Prosecutors say Progressives in Politics wound up from $2,000 to $3,000 in debt after the campaign and went to key Ryan aide Rich Juliano asking to be reimbursed for their expenses.

According to prosecutors, Juliano sent them to Warner, saying Ryan's old lobbyist friend would give them their money. They did and Warner offered them a check, prosecutors say.

But Lerman doesn't want jurors to hear that -- especially if they aren't allowed to hear that Ryan was a gay-rights supporter when he was governor.

Lerman said the story makes it look as if Ryan were sneaking away from his association with gay voters.

He said jurors might draw the wrong conclusion if told "there was some reason why Citizens for Ryan couldn't pay Mr.
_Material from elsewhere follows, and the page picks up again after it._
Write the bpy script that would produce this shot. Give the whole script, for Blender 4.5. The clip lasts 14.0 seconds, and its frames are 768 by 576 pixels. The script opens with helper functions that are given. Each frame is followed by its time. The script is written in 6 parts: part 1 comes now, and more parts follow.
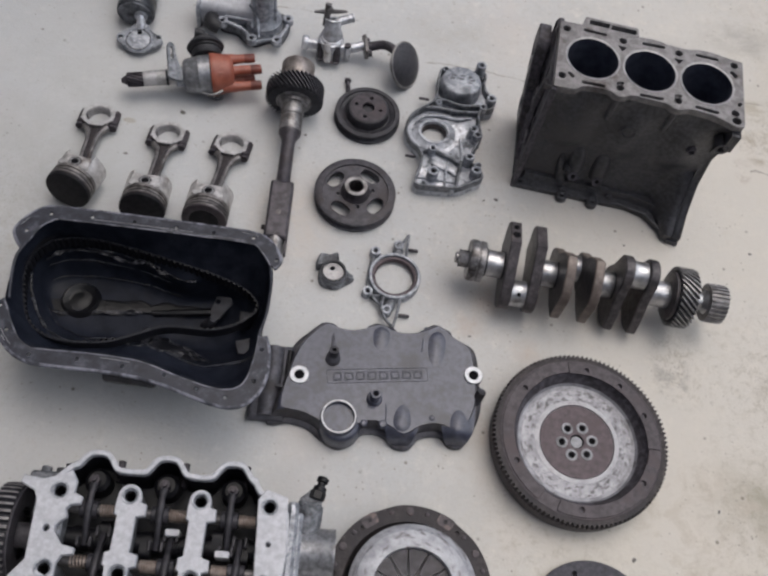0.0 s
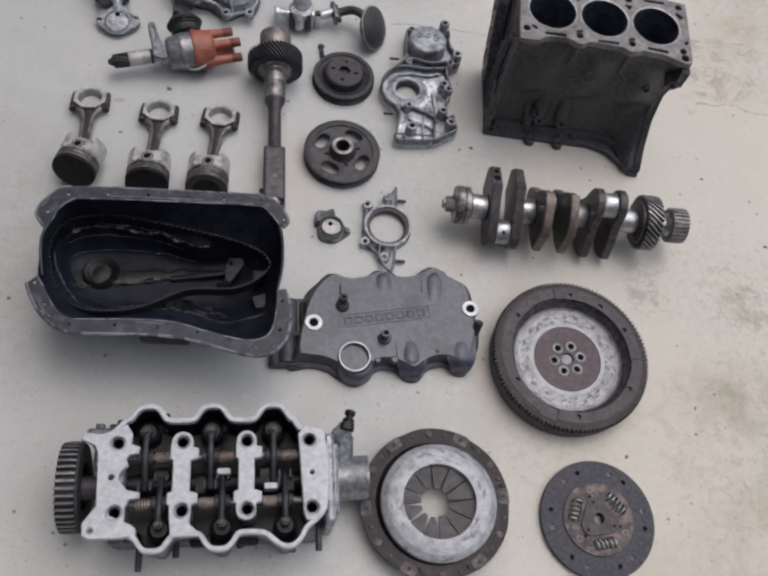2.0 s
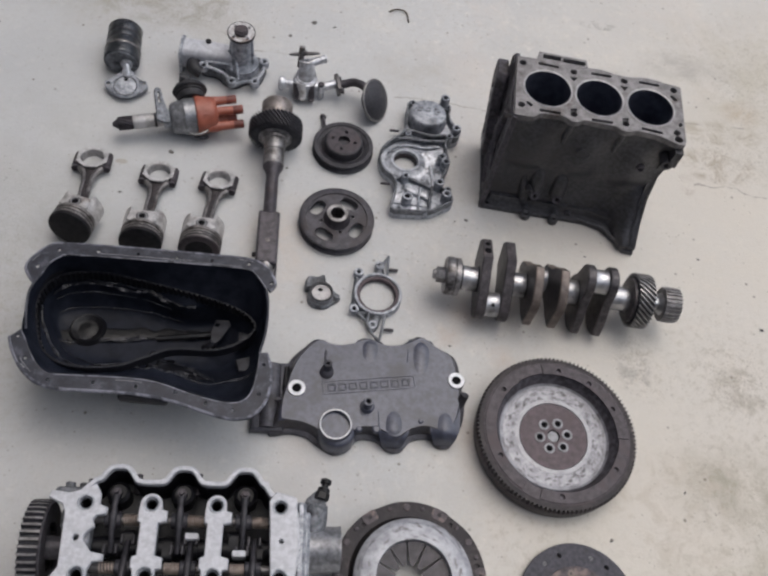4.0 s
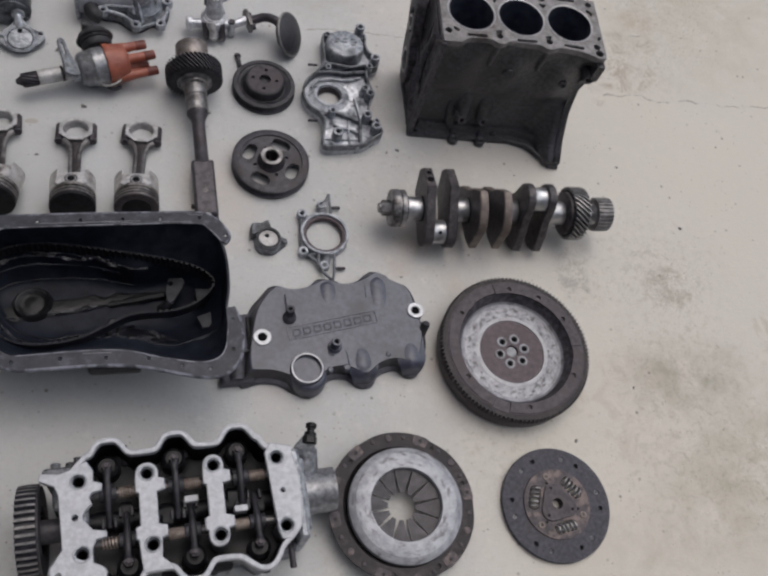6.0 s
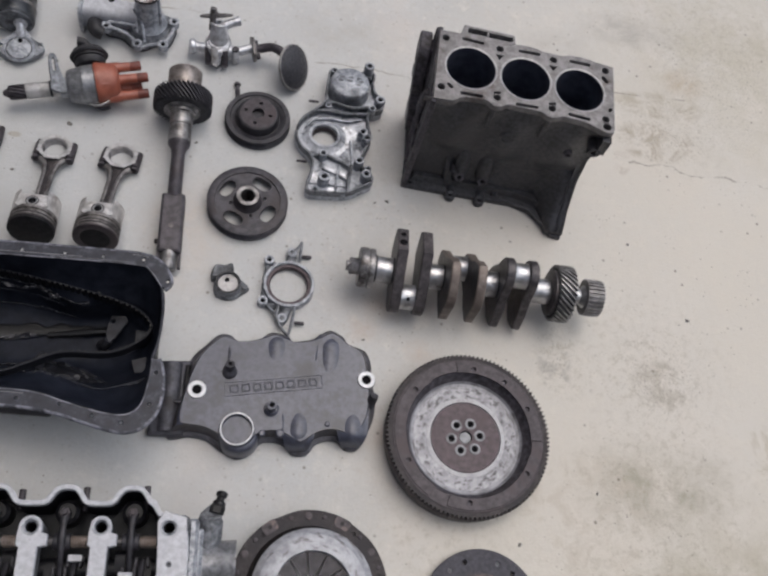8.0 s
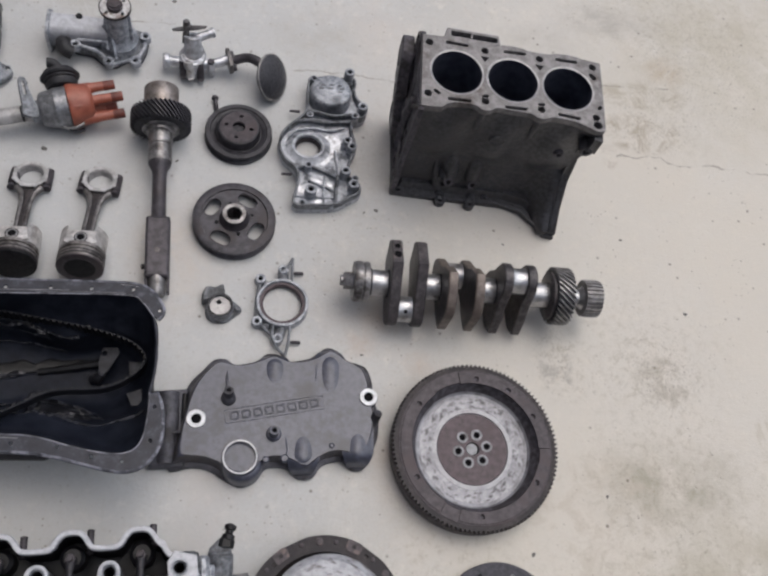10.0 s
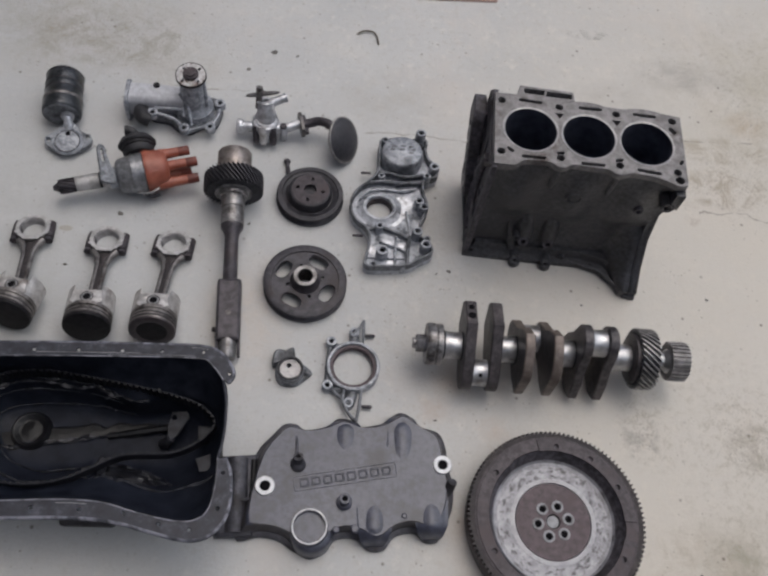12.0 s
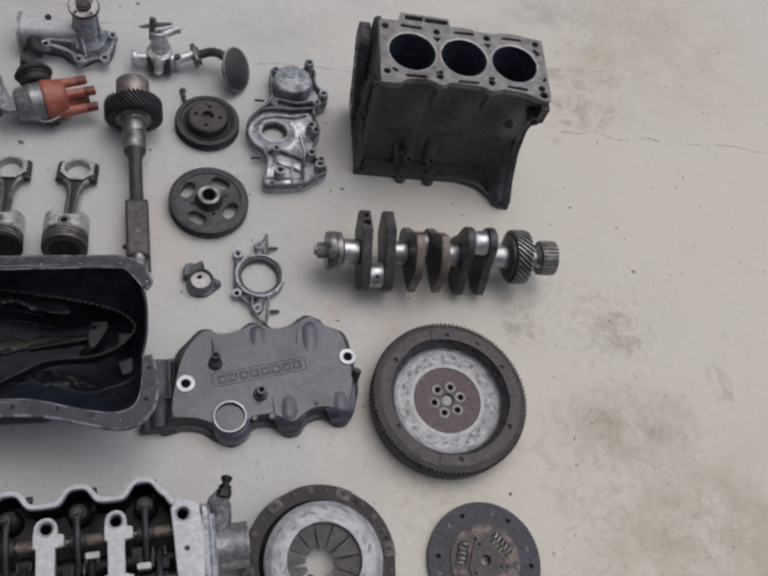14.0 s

Good's organization but no one can talk about it here in court."

Defense attorneys have another problem with the story as well.

Good and his associates wouldn't take Warner's money. After thinking about it, they tore up the check he gave them, took up a collection among themselves and paid off the debt.

Warner attorney Edward M. Genson said it would be unfair to place suspicions in the minds of jurors by saying that the check was torn up or anyone was afraid to take his client's money.

Pallmeyer said she would reserve any decision on how much to allow.